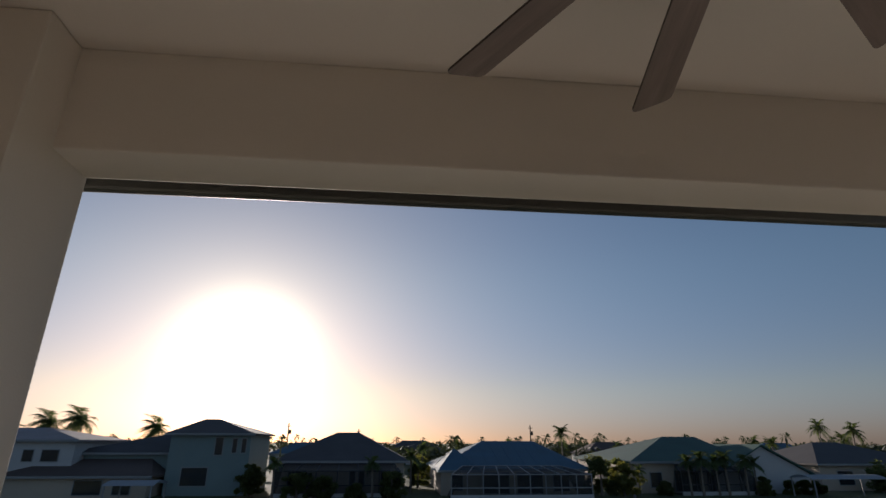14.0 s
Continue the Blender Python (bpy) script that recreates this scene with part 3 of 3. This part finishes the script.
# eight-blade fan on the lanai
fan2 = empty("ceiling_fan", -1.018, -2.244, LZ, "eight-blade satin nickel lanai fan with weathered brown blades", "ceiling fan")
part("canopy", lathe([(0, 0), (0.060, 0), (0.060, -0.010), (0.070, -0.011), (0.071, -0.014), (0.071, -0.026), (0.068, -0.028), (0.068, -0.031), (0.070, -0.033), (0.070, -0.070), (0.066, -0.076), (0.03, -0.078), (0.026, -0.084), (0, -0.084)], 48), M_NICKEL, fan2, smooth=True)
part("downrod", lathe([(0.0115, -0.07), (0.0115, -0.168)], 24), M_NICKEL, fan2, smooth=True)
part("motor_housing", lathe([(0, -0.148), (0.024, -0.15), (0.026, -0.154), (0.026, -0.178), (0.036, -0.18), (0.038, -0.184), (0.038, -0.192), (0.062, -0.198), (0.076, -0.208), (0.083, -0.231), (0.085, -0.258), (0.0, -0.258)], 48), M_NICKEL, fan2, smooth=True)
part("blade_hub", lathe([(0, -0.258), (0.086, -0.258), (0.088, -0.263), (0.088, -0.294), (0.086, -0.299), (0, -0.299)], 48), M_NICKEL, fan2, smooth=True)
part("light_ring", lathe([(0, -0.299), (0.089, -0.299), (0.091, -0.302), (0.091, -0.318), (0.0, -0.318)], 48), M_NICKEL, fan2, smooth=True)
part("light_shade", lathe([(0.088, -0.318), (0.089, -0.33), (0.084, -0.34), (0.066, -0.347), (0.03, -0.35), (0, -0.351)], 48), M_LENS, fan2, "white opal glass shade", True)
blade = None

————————

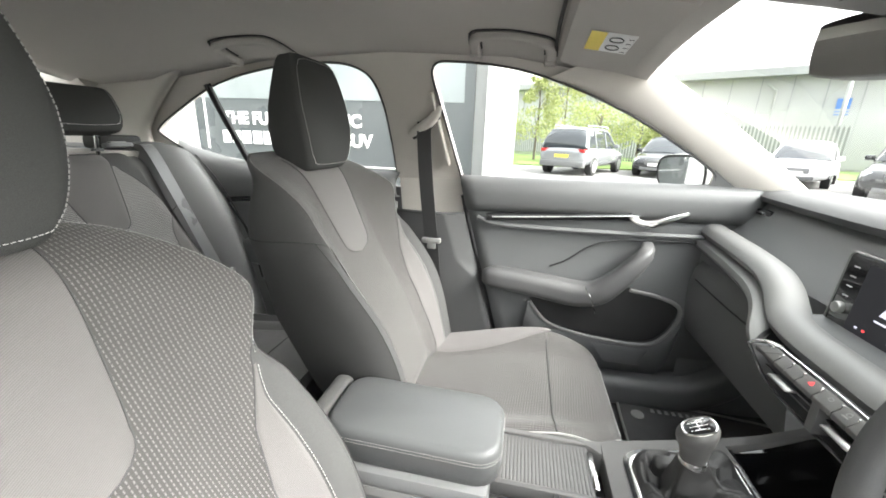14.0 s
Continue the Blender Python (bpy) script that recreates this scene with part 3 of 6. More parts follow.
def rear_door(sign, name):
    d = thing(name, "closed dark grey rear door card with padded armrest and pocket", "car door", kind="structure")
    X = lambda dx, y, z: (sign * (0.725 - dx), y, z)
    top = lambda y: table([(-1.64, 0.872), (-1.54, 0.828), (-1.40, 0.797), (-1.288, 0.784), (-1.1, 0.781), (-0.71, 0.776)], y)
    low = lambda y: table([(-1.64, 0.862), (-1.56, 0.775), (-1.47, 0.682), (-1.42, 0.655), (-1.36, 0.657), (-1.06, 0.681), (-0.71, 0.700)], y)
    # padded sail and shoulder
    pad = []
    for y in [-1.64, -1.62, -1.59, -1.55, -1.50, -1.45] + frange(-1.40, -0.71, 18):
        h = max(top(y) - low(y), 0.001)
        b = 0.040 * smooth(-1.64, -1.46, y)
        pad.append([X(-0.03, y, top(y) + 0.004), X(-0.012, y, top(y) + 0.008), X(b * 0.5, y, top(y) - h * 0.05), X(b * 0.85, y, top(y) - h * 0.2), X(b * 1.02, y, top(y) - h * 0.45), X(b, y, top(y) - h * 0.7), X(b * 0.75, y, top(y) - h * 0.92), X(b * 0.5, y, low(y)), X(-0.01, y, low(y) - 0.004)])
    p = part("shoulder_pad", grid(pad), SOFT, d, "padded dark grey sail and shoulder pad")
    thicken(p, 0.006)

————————

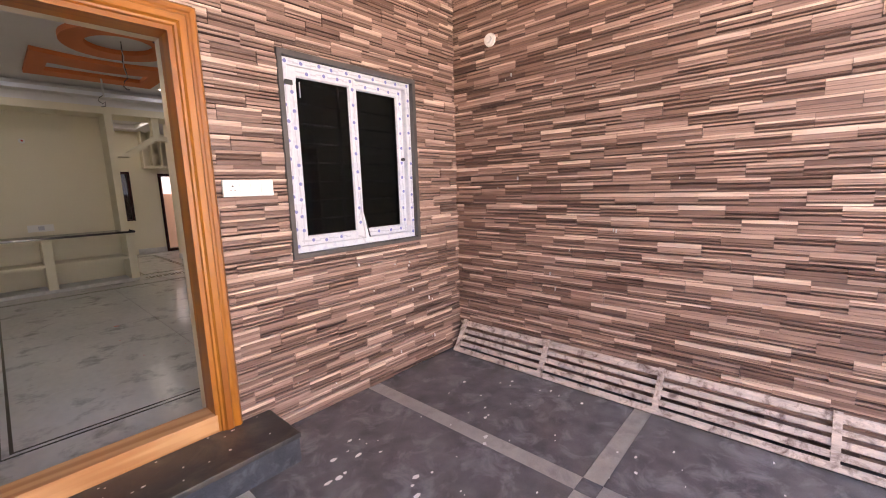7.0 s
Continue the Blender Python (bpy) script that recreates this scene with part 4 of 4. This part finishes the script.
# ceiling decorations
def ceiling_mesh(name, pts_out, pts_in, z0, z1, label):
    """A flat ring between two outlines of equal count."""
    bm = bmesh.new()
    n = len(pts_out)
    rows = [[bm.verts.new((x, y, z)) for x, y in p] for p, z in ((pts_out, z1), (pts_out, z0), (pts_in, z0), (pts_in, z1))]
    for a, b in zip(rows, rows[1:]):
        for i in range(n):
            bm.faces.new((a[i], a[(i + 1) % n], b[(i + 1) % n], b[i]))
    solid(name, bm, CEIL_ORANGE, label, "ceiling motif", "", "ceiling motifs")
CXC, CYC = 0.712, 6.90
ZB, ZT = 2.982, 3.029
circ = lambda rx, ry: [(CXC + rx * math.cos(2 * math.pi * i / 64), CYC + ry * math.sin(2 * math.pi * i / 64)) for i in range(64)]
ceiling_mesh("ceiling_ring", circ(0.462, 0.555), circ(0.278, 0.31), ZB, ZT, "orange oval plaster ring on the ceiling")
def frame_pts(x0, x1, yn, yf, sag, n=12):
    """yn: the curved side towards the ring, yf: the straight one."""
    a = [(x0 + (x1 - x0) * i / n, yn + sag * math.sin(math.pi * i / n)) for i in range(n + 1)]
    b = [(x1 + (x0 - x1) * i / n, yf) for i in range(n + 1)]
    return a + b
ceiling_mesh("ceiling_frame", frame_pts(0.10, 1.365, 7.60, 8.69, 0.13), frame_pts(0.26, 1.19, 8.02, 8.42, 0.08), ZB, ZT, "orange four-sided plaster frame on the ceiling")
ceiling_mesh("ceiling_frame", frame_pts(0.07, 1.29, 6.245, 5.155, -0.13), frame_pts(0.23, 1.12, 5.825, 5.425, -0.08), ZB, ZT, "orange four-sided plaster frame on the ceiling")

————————

Count the lines in the records above that contain the word "Continue", and give only the number.

3